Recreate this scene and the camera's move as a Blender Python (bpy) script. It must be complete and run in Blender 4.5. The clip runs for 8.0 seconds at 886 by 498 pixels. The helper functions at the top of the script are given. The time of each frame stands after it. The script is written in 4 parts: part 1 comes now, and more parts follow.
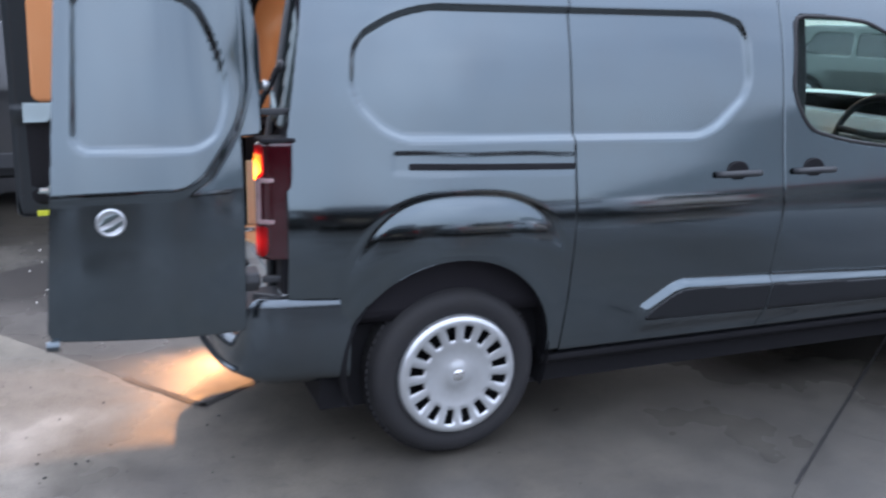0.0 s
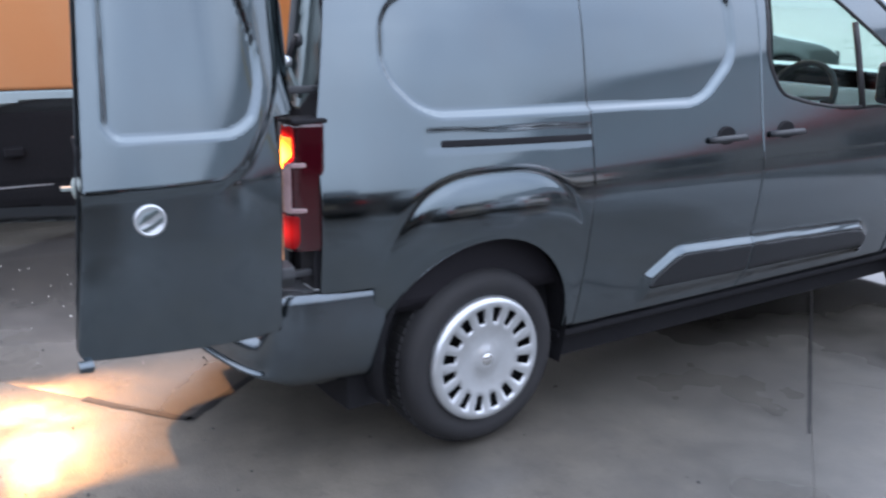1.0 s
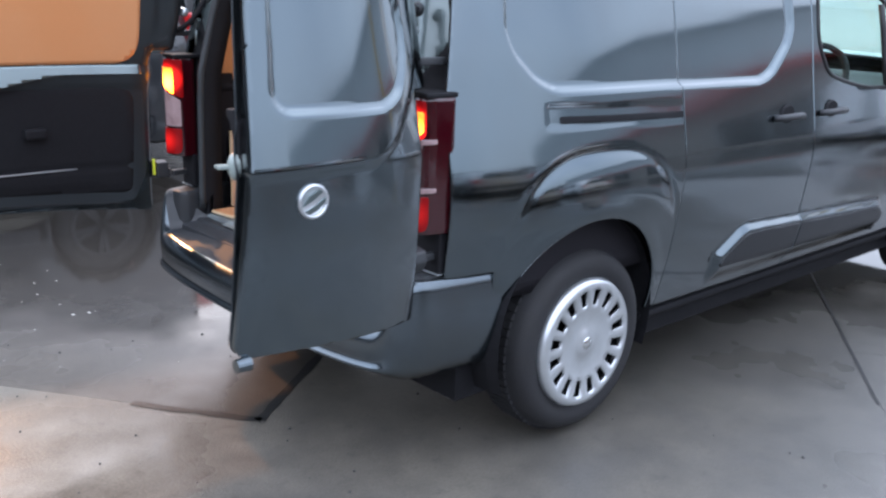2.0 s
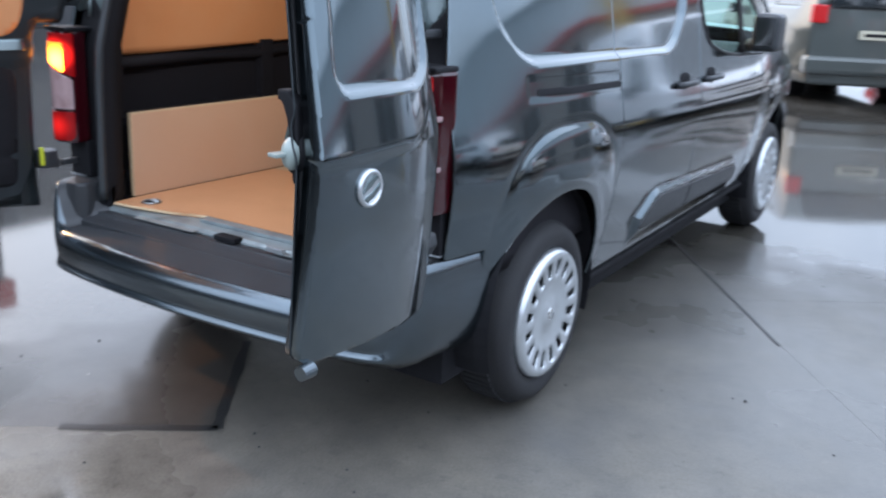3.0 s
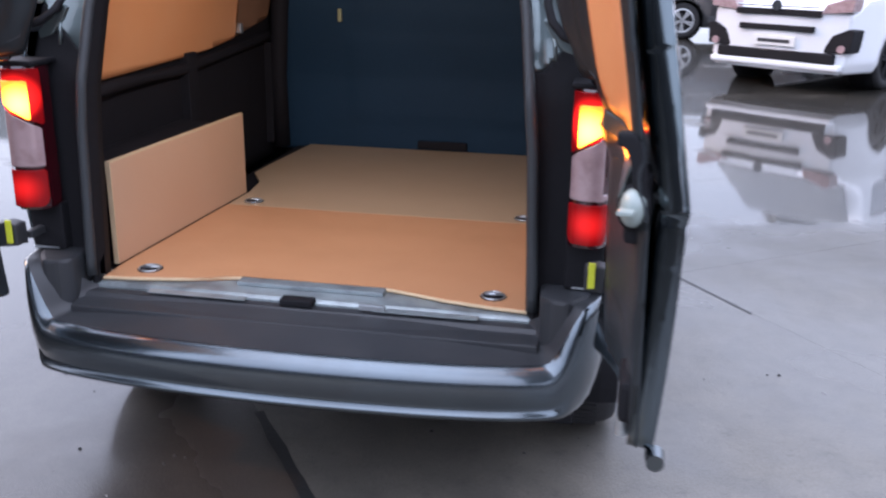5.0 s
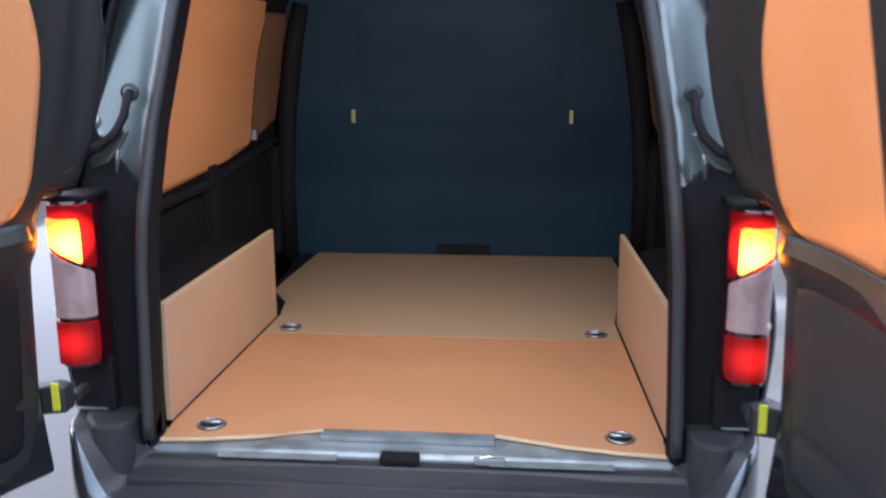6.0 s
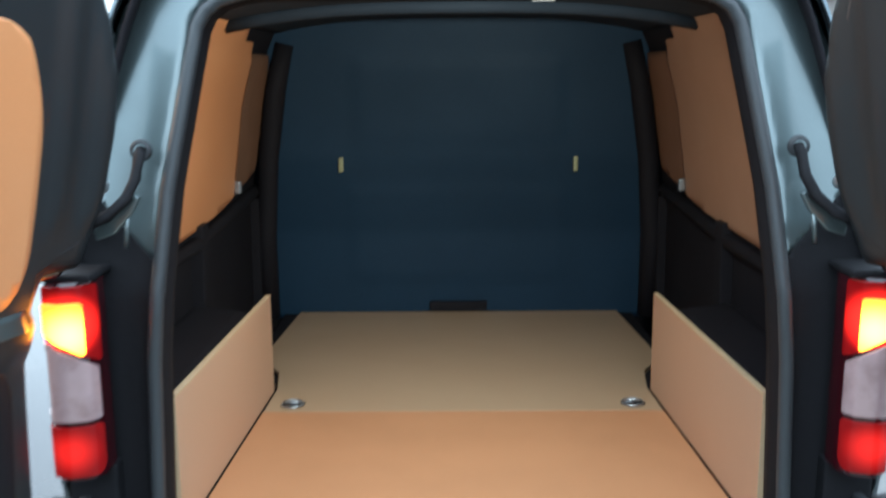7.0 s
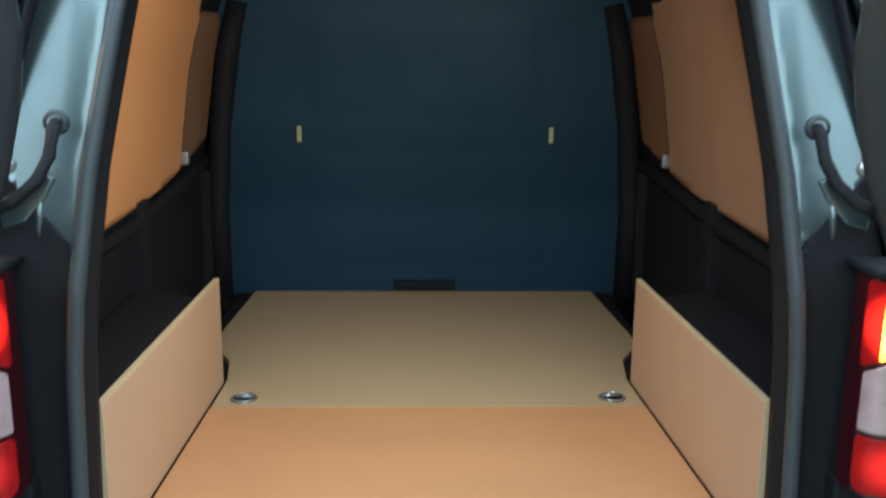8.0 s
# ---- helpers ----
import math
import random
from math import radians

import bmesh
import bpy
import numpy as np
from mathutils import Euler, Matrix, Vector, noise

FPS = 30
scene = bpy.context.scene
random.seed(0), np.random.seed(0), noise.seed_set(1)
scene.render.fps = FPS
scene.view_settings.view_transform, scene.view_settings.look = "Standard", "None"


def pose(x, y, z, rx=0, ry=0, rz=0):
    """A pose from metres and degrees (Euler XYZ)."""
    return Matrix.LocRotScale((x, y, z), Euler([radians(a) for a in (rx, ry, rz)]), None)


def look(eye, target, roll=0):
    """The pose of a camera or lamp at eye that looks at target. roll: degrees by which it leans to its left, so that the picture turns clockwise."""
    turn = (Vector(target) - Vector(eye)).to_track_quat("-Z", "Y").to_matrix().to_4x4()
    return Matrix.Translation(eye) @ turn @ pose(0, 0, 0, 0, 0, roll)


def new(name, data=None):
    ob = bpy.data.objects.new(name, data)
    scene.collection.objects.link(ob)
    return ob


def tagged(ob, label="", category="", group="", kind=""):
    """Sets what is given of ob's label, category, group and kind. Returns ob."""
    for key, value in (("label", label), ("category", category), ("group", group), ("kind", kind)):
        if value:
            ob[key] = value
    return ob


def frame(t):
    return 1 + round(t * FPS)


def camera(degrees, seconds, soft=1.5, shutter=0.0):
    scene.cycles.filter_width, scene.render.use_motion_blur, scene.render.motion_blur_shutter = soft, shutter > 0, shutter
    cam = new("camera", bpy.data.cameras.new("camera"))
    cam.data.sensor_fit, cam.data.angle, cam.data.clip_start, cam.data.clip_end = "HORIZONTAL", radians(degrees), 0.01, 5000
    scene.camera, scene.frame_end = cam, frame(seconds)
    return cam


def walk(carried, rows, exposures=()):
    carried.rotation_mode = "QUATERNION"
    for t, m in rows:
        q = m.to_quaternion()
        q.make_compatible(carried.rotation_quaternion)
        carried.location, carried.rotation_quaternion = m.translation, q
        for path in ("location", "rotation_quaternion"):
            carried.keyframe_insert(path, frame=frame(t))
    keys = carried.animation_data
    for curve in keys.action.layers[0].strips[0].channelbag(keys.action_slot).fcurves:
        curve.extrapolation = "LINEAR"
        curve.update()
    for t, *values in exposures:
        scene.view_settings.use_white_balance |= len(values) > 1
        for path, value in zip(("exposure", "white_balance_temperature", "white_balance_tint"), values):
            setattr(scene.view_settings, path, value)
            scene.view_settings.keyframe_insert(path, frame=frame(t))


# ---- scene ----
cam = camera(51.4, 8.0, soft=2.2, shutter=0.5)
PATH = [
    (0, (3.632, -0.294, 1.57), (1.835, 0.422, 1.064), 1.5),
    (0.2, (3.576, -0.44, 1.56), (1.793, 0.306, 1.049), 2.5),
    (0.3, (3.54, -0.508, 1.554), (1.771, 0.283, 1.058), 2.9),
    (0.5, (3.444, -0.628, 1.539), (1.744, 0.275, 0.997), 1.7),
    (0.7, (3.341, -0.734, 1.522), (1.704, 0.244, 0.919), 0.9),
    (0.9, (3.233, -0.831, 1.507), (1.628, 0.222, 0.945), 1.0),
    (1, (3.175, -0.876, 1.502), (1.577, 0.205, 0.976), 0.9),
    (1.1, (3.113, -0.92, 1.5), (1.527, 0.171, 0.957), 0.7),
    (1.3, (2.987, -1.01, 1.496), (1.46, 0.117, 0.864), 0.7),
    (1.5, (2.874, -1.113, 1.48), (1.366, 0.048, 0.867), 0.7),
    (1.7, (2.782, -1.233, 1.45), (1.291, -0.008, 0.922), 2.0),
    (2.8, (2.139, -1.691, 1.406), (1.035, -0.145, 0.779), 1.6),
    (3, (2.029, -1.761, 1.4), (1.035, -0.125, 0.82), 2.7),
    (3.2, (1.903, -1.816, 1.394), (1.049, -0.111, 0.791), 2.8),
    (3.3, (1.847, -1.855, 1.399), (1.058, -0.119, 0.797), 2.9),
    (3.5, (1.742, -1.909, 1.414), (1.023, -0.152, 0.783), 2.7),
    (3.7, (1.62, -1.91, 1.408), (0.974, -0.126, 0.778), 3.0),
    (4, (1.431, -1.912, 1.397), (0.854, -0.092, 0.802), 1.3),
    (4.2, (1.318, -1.919, 1.403), (0.742, -0.1, 0.803), 1.4),
    (5.3, (0.623, -1.84, 1.458), (0.334, 0.044, 0.854), 0.3),
    (5.5, (0.544, -1.783, 1.478), (0.227, 0.108, 0.909), -1.1),
    (5.8, (0.385, -1.694, 1.484), (0.127, 0.226, 0.987), -1.3),
    (6, (0.258, -1.645, 1.492), (0.085, 0.295, 1.041), -0.2),
    (6.2, (0.135, -1.604, 1.513), (0.016, 0.342, 1.066), -0.7),
    (6.3, (0.086, -1.583, 1.518), (-0.022, 0.36, 1.057), -1.0),
    (6.5, (0.022, -1.536, 1.512), (-0.052, 0.405, 1.034), -0.6),
    (7, (-0.04, -1.373, 1.51), (-0.051, 0.592, 1.135), -0.4),
    (7.4, (-0.015, -1.211, 1.544), (0.052, 0.766, 1.243), 0.3),
    (7.5, (-0.019, -1.189, 1.547), (0.054, 0.781, 1.214), 0.5),
    (7.8, (-0.036, -1.153, 1.532), (0.042, 0.803, 1.126), 0.2),
    (8, (-0.048, -1.142, 1.513), (0.02, 0.806, 1.061), 0.6),
]
EXPOSURES = [(0.0, 0.42, 6280, 17), (1.5, 0.62, 6350, 17), (2.8, 0.58, 6100, 11), (3.5, 0.57, 6050, 12), (4.2, 0.50, 6050, 14), (5.4, 0.68, 6300, 24), (6.3, 0.8, 6200, 12), (7.0, 0.93, 5950, 0), (7.5, 1.00, 5900, 1), (8.0, 0.97, 6000, -8)]
walk(cam, [(t, look(eye, target, roll)) for t, eye, target, roll in PATH], EXPOSURES)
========
**Required task**. The material above holds pictures; copy everything else in it exactly.

**Answer to this task**.
Recreate this scene and the camera's move as a Blender Python (bpy) script. It must be complete and run in Blender 4.5. The clip runs for 8.0 seconds at 886 by 498 pixels. The helper functions at the top of the script are given. The time of each frame stands after it. The script is written in 4 parts: part 1 comes now, and more parts follow.
0.0 s
1.0 s
2.0 s
3.0 s
5.0 s
6.0 s
7.0 s
8.0 s
# ---- helpers ----
import math
import random
from math import radians

import bmesh
import bpy
import numpy as np
from mathutils import Euler, Matrix, Vector, noise

FPS = 30
scene = bpy.context.scene
random.seed(0), np.random.seed(0), noise.seed_set(1)
scene.render.fps = FPS
scene.view_settings.view_transform, scene.view_settings.look = "Standard", "None"


def pose(x, y, z, rx=0, ry=0, rz=0):
    """A pose from metres and degrees (Euler XYZ)."""
    return Matrix.LocRotScale((x, y, z), Euler([radians(a) for a in (rx, ry, rz)]), None)


def look(eye, target, roll=0):
    """The pose of a camera or lamp at eye that looks at target. roll: degrees by which it leans to its left, so that the picture turns clockwise."""
    turn = (Vector(target) - Vector(eye)).to_track_quat("-Z", "Y").to_matrix().to_4x4()
    return Matrix.Translation(eye) @ turn @ pose(0, 0, 0, 0, 0, roll)


def new(name, data=None):
    ob = bpy.data.objects.new(name, data)
    scene.collection.objects.link(ob)
    return ob


def tagged(ob, label="", category="", group="", kind=""):
    """Sets what is given of ob's label, category, group and kind. Returns ob."""
    for key, value in (("label", label), ("category", category), ("group", group), ("kind", kind)):
        if value:
            ob[key] = value
    return ob


def frame(t):
    return 1 + round(t * FPS)


def camera(degrees, seconds, soft=1.5, shutter=0.0):
    scene.cycles.filter_width, scene.render.use_motion_blur, scene.render.motion_blur_shutter = soft, shutter > 0, shutter
    cam = new("camera", bpy.data.cameras.new("camera"))
    cam.data.sensor_fit, cam.data.angle, cam.data.clip_start, cam.data.clip_end = "HORIZONTAL", radians(degrees), 0.01, 5000
    scene.camera, scene.frame_end = cam, frame(seconds)
    return cam


def walk(carried, rows, exposures=()):
    carried.rotation_mode = "QUATERNION"
    for t, m in rows:
        q = m.to_quaternion()
        q.make_compatible(carried.rotation_quaternion)
        carried.location, carried.rotation_quaternion = m.translation, q
        for path in ("location", "rotation_quaternion"):
            carried.keyframe_insert(path, frame=frame(t))
    keys = carried.animation_data
    for curve in keys.action.layers[0].strips[0].channelbag(keys.action_slot).fcurves:
        curve.extrapolation = "LINEAR"
        curve.update()
    for t, *values in exposures:
        scene.view_settings.use_white_balance |= len(values) > 1
        for path, value in zip(("exposure", "white_balance_temperature", "white_balance_tint"), values):
            setattr(scene.view_settings, path, value)
            scene.view_settings.keyframe_insert(path, frame=frame(t))


# ---- scene ----
cam = camera(51.4, 8.0, soft=2.2, shutter=0.5)
PATH = [
    (0, (3.632, -0.294, 1.57), (1.835, 0.422, 1.064), 1.5),
    (0.2, (3.576, -0.44, 1.56), (1.793, 0.306, 1.049), 2.5),
    (0.3, (3.54, -0.508, 1.554), (1.771, 0.283, 1.058), 2.9),
    (0.5, (3.444, -0.628, 1.539), (1.744, 0.275, 0.997), 1.7),
    (0.7, (3.341, -0.734, 1.522), (1.704, 0.244, 0.919), 0.9),
    (0.9, (3.233, -0.831, 1.507), (1.628, 0.222, 0.945), 1.0),
    (1, (3.175, -0.876, 1.502), (1.577, 0.205, 0.976), 0.9),
    (1.1, (3.113, -0.92, 1.5), (1.527, 0.171, 0.957), 0.7),
    (1.3, (2.987, -1.01, 1.496), (1.46, 0.117, 0.864), 0.7),
    (1.5, (2.874, -1.113, 1.48), (1.366, 0.048, 0.867), 0.7),
    (1.7, (2.782, -1.233, 1.45), (1.291, -0.008, 0.922), 2.0),
    (2.8, (2.139, -1.691, 1.406), (1.035, -0.145, 0.779), 1.6),
    (3, (2.029, -1.761, 1.4), (1.035, -0.125, 0.82), 2.7),
    (3.2, (1.903, -1.816, 1.394), (1.049, -0.111, 0.791), 2.8),
    (3.3, (1.847, -1.855, 1.399), (1.058, -0.119, 0.797), 2.9),
    (3.5, (1.742, -1.909, 1.414), (1.023, -0.152, 0.783), 2.7),
    (3.7, (1.62, -1.91, 1.408), (0.974, -0.126, 0.778), 3.0),
    (4, (1.431, -1.912, 1.397), (0.854, -0.092, 0.802), 1.3),
    (4.2, (1.318, -1.919, 1.403), (0.742, -0.1, 0.803), 1.4),
    (5.3, (0.623, -1.84, 1.458), (0.334, 0.044, 0.854), 0.3),
    (5.5, (0.544, -1.783, 1.478), (0.227, 0.108, 0.909), -1.1),
    (5.8, (0.385, -1.694, 1.484), (0.127, 0.226, 0.987), -1.3),
    (6, (0.258, -1.645, 1.492), (0.085, 0.295, 1.041), -0.2),
    (6.2, (0.135, -1.604, 1.513), (0.016, 0.342, 1.066), -0.7),
    (6.3, (0.086, -1.583, 1.518), (-0.022, 0.36, 1.057), -1.0),
    (6.5, (0.022, -1.536, 1.512), (-0.052, 0.405, 1.034), -0.6),
    (7, (-0.04, -1.373, 1.51), (-0.051, 0.592, 1.135), -0.4),
    (7.4, (-0.015, -1.211, 1.544), (0.052, 0.766, 1.243), 0.3),
    (7.5, (-0.019, -1.189, 1.547), (0.054, 0.781, 1.214), 0.5),
    (7.8, (-0.036, -1.153, 1.532), (0.042, 0.803, 1.126), 0.2),
    (8, (-0.048, -1.142, 1.513), (0.02, 0.806, 1.061), 0.6),
]
EXPOSURES = [(0.0, 0.42, 6280, 17), (1.5, 0.62, 6350, 17), (2.8, 0.58, 6100, 11), (3.5, 0.57, 6050, 12), (4.2, 0.50, 6050, 14), (5.4, 0.68, 6300, 24), (6.3, 0.8, 6200, 12), (7.0, 0.93, 5950, 0), (7.5, 1.00, 5900, 1), (8.0, 0.97, 6000, -8)]
walk(cam, [(t, look(eye, target, roll)) for t, eye, target, roll in PATH], EXPOSURES)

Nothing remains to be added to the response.